Just look at Taiwan's DPP today and you would understand why it is necessary to keep an eye on these good-for-nothing vagabonds who are good at forming opposition parties but once in power, will sell the nation out in no time.
That's also why one always hears about certain U.S. 'senators' (read thugs) expressing his/her 'concern' over the incarceration of this and that dissident. They are not interested in the personal fates of these individuals or the good of the Chinese nation, but they are mightily interested in their potential trouble-making capabilities in throwing monkey's wrenches into the control room of the Chinese economic juggernaut.

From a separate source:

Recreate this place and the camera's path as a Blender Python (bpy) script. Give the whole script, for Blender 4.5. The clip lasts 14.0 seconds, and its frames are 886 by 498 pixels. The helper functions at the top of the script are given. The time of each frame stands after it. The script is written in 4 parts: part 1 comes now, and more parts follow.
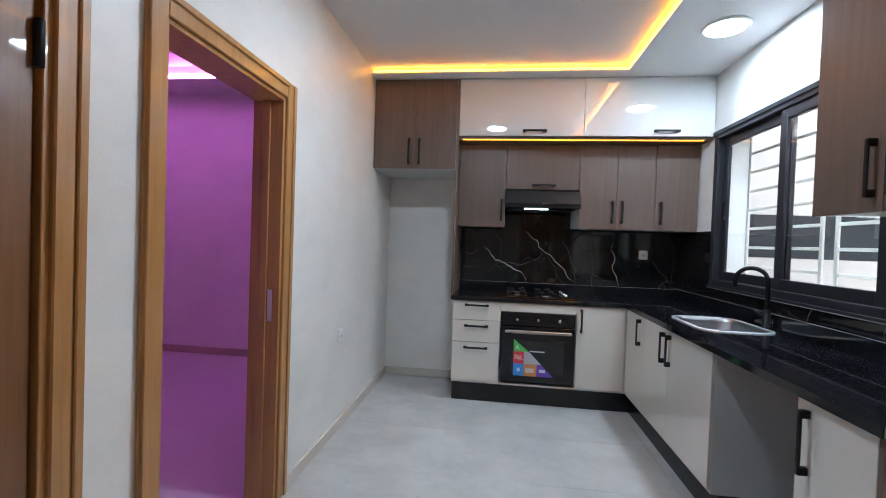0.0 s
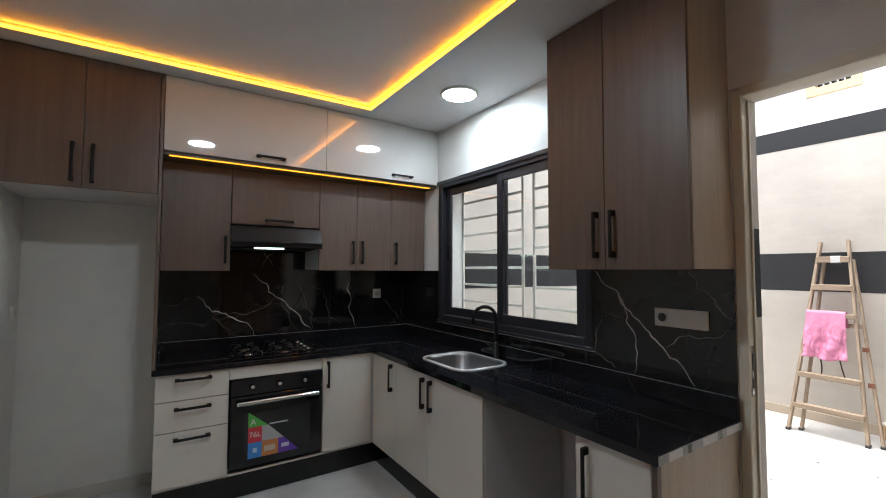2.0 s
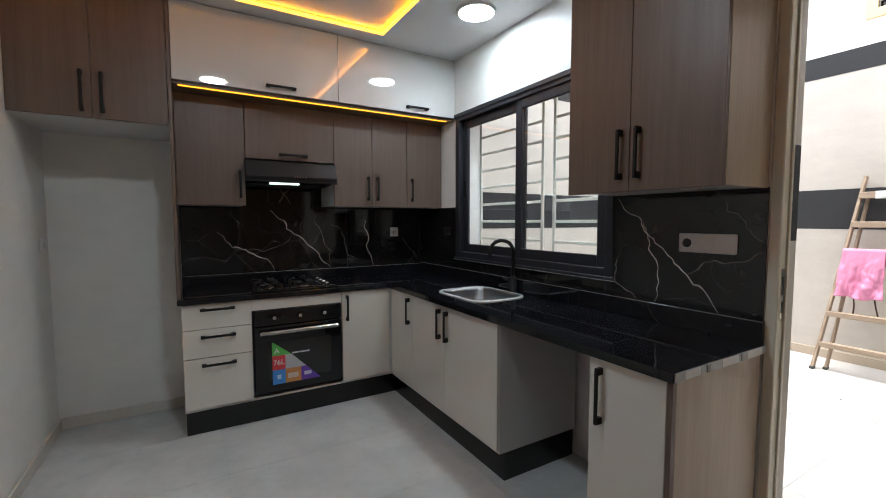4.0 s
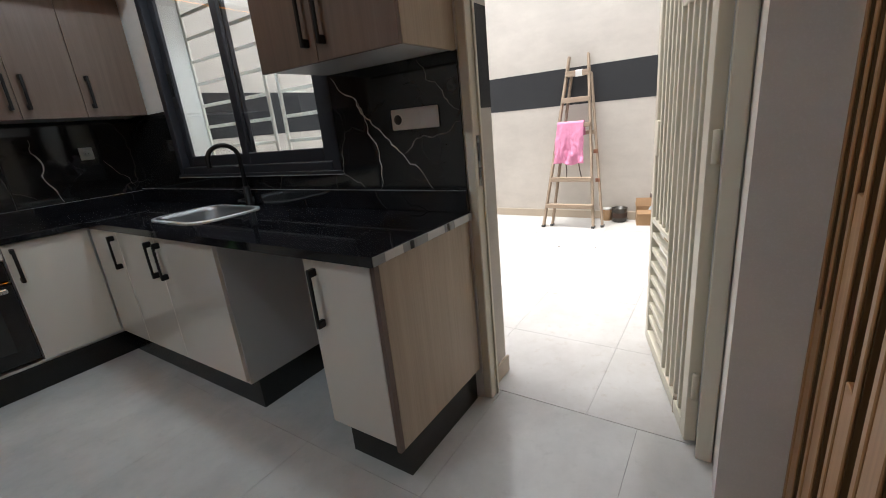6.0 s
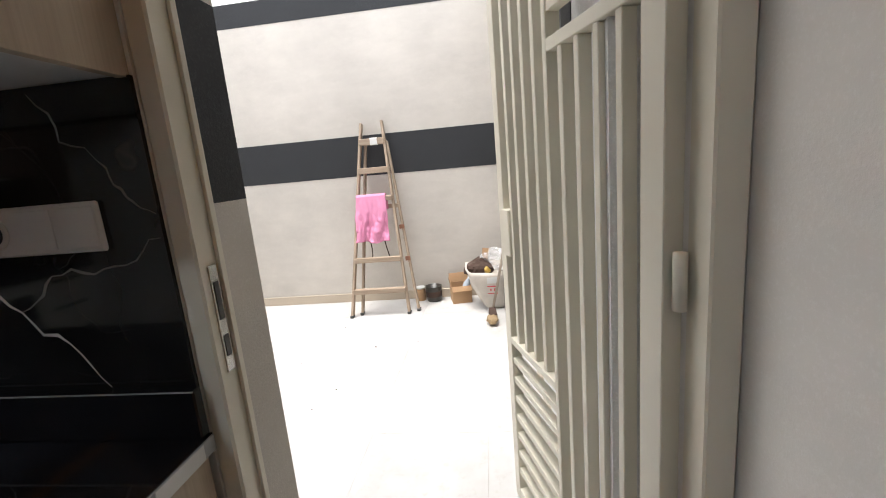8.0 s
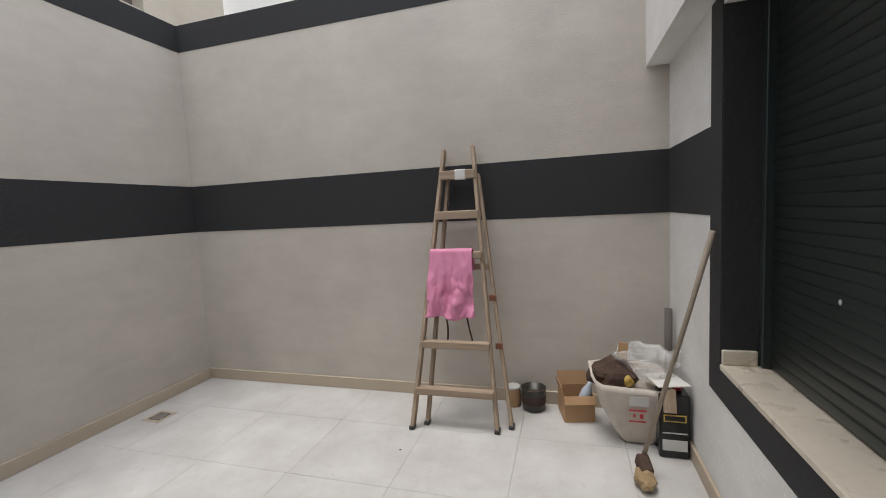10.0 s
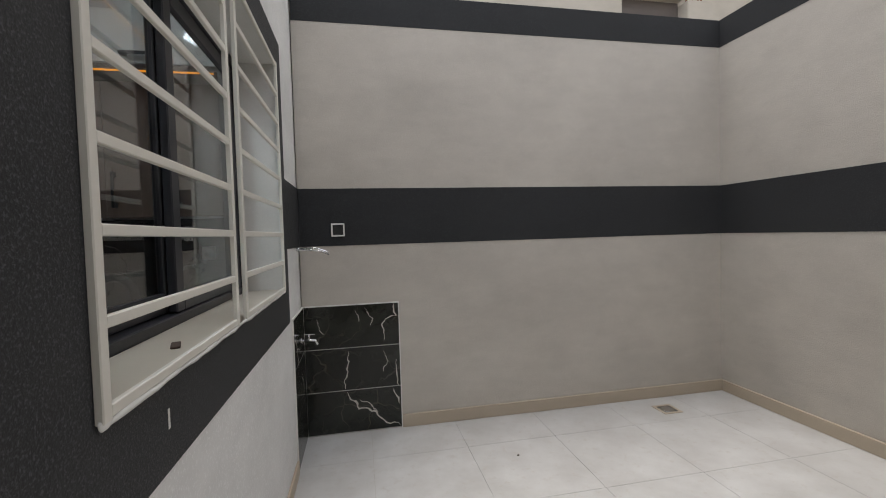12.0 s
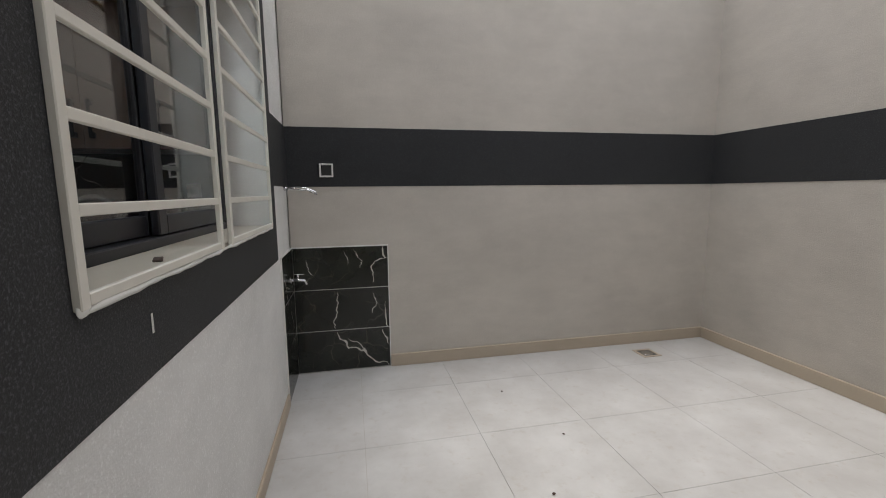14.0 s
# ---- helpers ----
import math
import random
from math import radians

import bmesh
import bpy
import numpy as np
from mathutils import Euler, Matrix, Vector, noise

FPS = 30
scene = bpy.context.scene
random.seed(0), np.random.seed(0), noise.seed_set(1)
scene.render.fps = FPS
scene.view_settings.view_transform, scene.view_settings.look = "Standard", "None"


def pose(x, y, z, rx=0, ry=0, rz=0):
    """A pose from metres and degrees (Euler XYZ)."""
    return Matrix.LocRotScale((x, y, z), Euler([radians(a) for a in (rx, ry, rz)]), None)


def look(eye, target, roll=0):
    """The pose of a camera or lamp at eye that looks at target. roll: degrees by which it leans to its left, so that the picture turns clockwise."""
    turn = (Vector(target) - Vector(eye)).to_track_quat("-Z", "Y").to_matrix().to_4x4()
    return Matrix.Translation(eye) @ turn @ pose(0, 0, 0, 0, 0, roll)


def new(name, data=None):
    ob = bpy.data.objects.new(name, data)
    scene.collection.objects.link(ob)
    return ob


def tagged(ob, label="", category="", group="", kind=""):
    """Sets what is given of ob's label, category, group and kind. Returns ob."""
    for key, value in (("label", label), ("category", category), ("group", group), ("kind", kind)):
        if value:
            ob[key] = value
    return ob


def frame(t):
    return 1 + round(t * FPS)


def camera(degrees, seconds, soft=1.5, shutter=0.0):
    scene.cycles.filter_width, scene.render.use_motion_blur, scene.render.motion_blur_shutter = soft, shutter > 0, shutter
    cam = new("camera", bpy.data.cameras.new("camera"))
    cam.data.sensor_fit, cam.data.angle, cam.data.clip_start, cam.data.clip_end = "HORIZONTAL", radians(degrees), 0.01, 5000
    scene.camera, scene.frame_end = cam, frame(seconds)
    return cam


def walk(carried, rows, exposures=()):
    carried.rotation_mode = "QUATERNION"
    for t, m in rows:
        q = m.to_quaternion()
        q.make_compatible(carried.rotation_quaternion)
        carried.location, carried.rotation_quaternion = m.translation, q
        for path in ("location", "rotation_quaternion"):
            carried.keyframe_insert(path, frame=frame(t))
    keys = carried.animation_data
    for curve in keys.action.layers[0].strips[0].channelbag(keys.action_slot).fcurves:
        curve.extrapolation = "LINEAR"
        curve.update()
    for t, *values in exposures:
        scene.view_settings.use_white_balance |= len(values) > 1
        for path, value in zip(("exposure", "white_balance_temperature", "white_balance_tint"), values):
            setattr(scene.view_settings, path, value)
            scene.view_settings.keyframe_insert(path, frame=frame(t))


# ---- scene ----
cam = camera(92.5, 14.0, 1.0)
PATH = [
    (0, (-1.66, -4.155, 1.354), (-1.907, -2.17, 1.315), 2.0),
    (0.5, (-1.709, -3.934, 1.333), (-1.339, -1.969, 1.314), 1.1),
    (1, (-1.745, -3.773, 1.341), (-1.011, -1.913, 1.309), 0.6),
    (1.5, (-1.895, -3.719, 1.441), (-0.816, -2.035, 1.487), 0.3),
    (2, (-1.982, -3.689, 1.505), (-0.882, -2.022, 1.604), 0.2),
    (2.2, (-1.983, -3.682, 1.525), (-0.9, -2.005, 1.649), 0.2),
    (4.5, (-1.906, -3.659, 1.338), (-0.915, -1.942, 1.076), 0.1),
    (5, (-1.857, -3.69, 1.305), (-0.809, -2.037, 0.896), -2.2),
    (5.5, (-1.671, -3.749, 1.284), (-0.301, -2.376, 0.795), -5.3),
    (6, (-1.489, -3.755, 1.266), (0.09, -2.671, 0.691), -5.7),
    (6.5, (-1.364, -3.659, 1.304), (0.463, -3.041, 0.778), -4.4),
    (7, (-1.248, -3.532, 1.341), (0.674, -3.216, 0.890), -4.7),
    (7.5, (-0.959, -3.46, 1.328), (0.974, -3.193, 0.889), -4.9),
    (7.7, (-0.842, -3.444, 1.329), (1.098, -3.196, 0.914), -5.2),
    (9.8, (0.544, -3.109, 1.409), (2.515, -2.848, 1.186), -2.6),
    (10, (0.614, -3.04, 1.387), (2.525, -2.48, 1.204), -2.9),
    (10.5, (0.736, -2.938, 1.327), (2.043, -1.428, 1.216), -1.3),
    (11, (0.673, -2.932, 1.359), (1.332, -1.046, 1.255), -1.7),
    (11.5, (0.606, -2.935, 1.383), (1.069, -0.992, 1.294), -1.6),
    (12, (0.645, -2.942, 1.36), (1.029, -0.981, 1.291), -1.7),
    (12.5, (0.655, -2.942, 1.338), (1.038, -0.98, 1.271), -1.3),
    (13, (0.631, -2.936, 1.338), (1.033, -0.98, 1.225), -0.8),
    (13.5, (0.654, -2.938, 1.292), (1.059, -0.992, 1.07), -0.7),
    (14, (0.66, -2.945, 1.262), (1.073, -1.007, 0.994), -0.6),
]
EXPOSURES = [(0.0, 2.05, 5750, 10), (0.5, 2.05, 5750, 10), (1.0, 1.85, 6300, 10), (1.5, 1.4, 6450, 10), (2.2, 1.2, 6400, 10), (4.3, 1.35, 6400, 10), (5.0, 1.4, 6400, 10), (5.5, 1.12, 6450, 10), (6.0, 1.15, 6500, 10), (7.0, 1.15, 6450, 10), (7.7, 1.15, 6400, 10), (9.8, -0.07, 6500, 10), (10.5, -0.23, 6450, 10), (11.0, -0.30, 6550, 10), (14.0, -0.27, 6550, 10)]
walk(cam, [(t, look(eye, target, roll)) for t, eye, target, roll in PATH], EXPOSURES)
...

Would these 'senators' have tolerated political subterfuge of their own 'dissidents' who advocate the overthrow of their own government on the pretext that it is their democratic right to register a party to that end?
Not a chance.
The reality is that even a little deviance from mainstream orthodoxy -- which is in fact the dominant rule of the military-industrial complex in Washington D.C. -- as advocated by old Lyndon LaRouche (not the new, mellowed version of him) -- was dealt with by long prison terms meted out to his major assistants to the tune of 77 years (later pardoned by Clinton in 1996) during the 1980's.
Where else in the world do you see even one POLITICAL PARTY rooting to change its national constitution and go the independence route without fear of being tried for treason?
Only in Taiwan -- which goes to show that on that island international power politics is at play, and that the TUP and DPP are quintessential motley organizations of Hanjian thugs, not political parties.
In any other country, leaders of the two independence-advocating organizations would have been summoned before the Highest Court to answer to the charge of treason, let alone be allowed to register as political parties.